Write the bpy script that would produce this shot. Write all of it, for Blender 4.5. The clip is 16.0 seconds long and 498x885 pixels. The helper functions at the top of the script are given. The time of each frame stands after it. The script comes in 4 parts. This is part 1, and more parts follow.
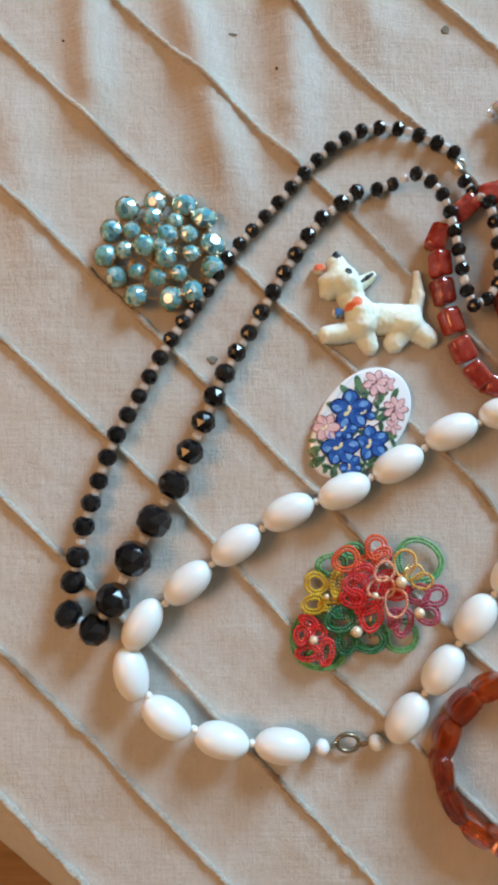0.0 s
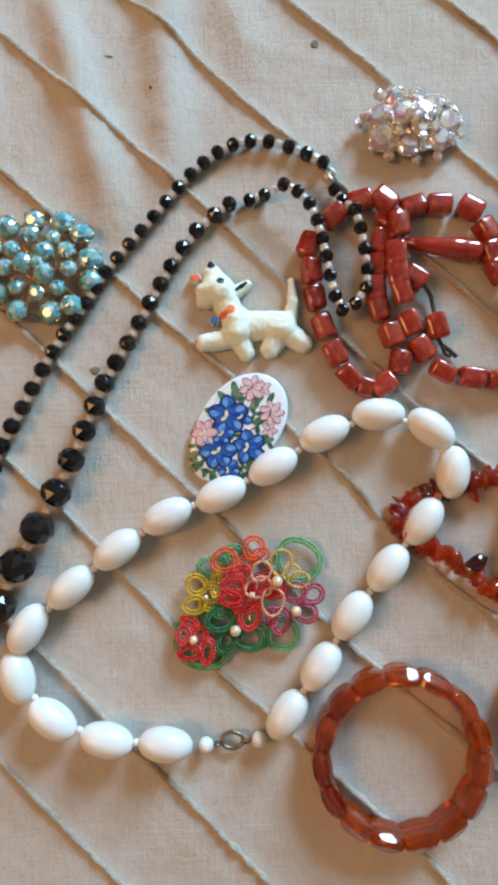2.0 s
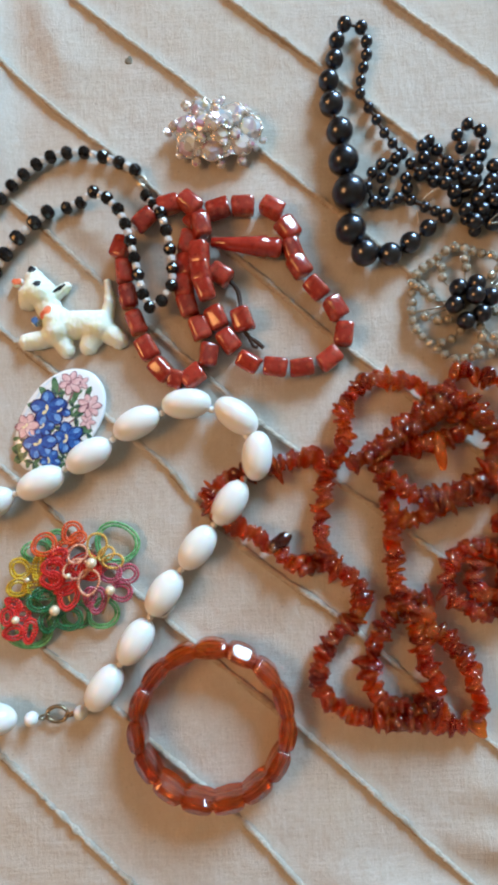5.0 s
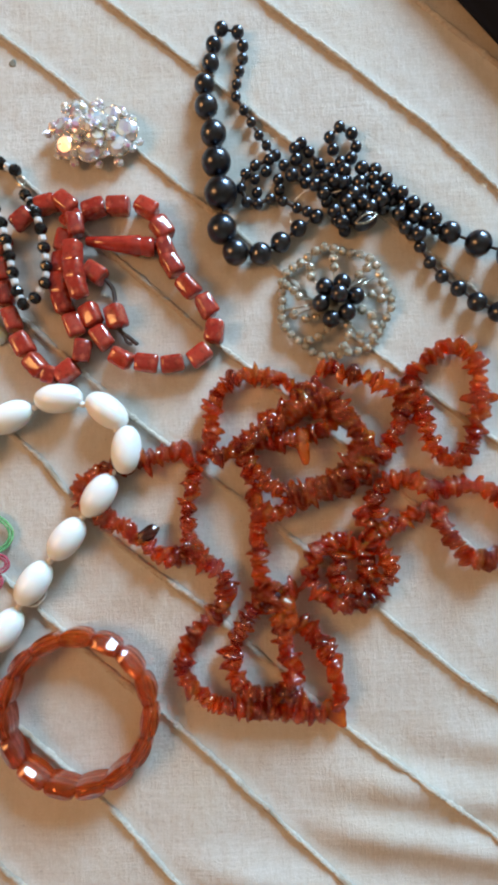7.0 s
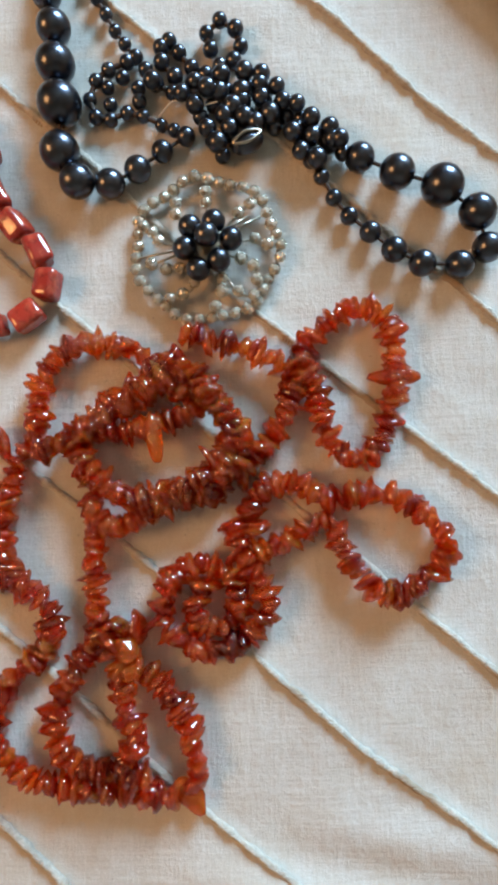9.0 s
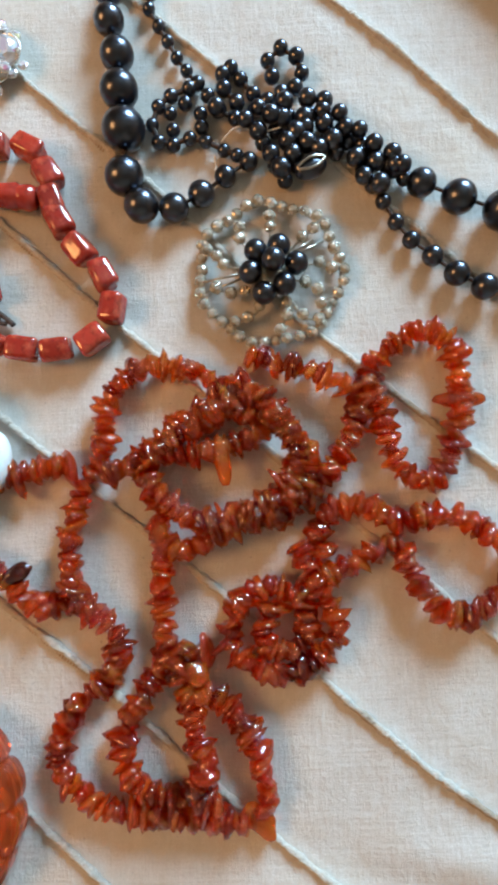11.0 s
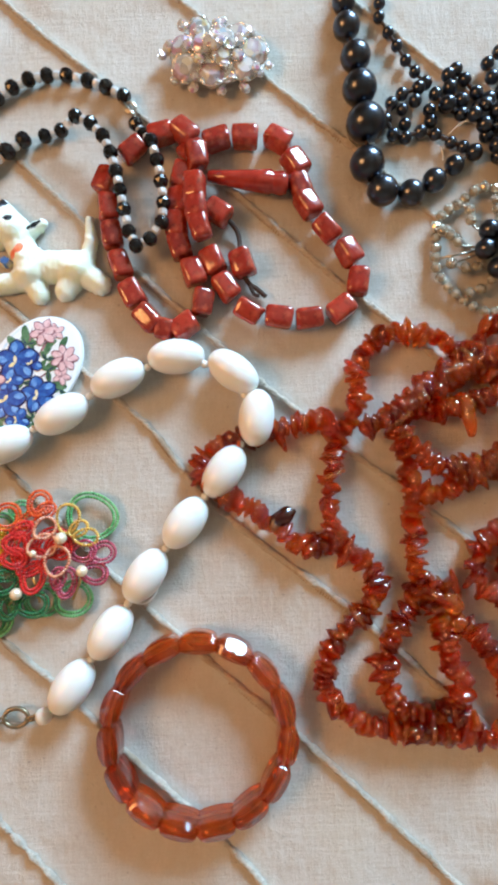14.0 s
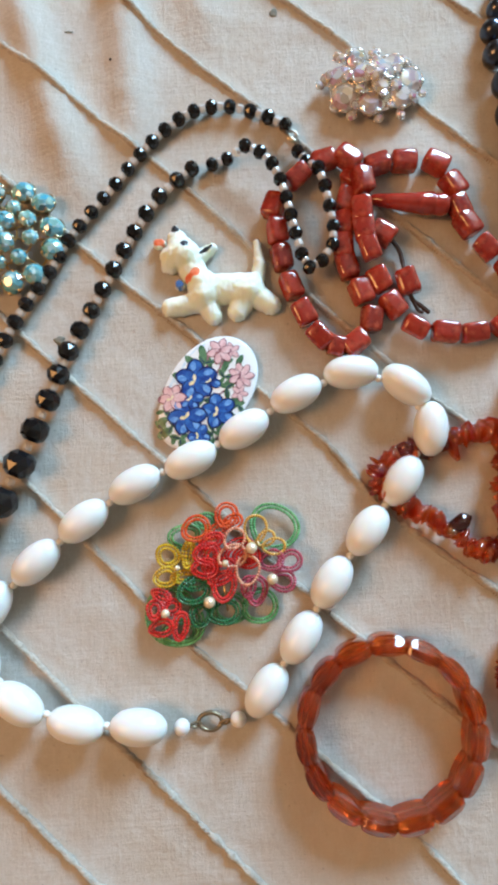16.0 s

|---|

* [Exercise]: Leaving the pictures aside, transcribe the entire listing exactly.

* [Output for this task]:
Write the bpy script that would produce this shot. Write all of it, for Blender 4.5. The clip is 16.0 seconds long and 498x885 pixels. The helper functions at the top of the script are given. The time of each frame stands after it. The script comes in 4 parts. This is part 1, and more parts follow.
0.0 s
2.0 s
5.0 s
7.0 s
9.0 s
11.0 s
14.0 s
16.0 s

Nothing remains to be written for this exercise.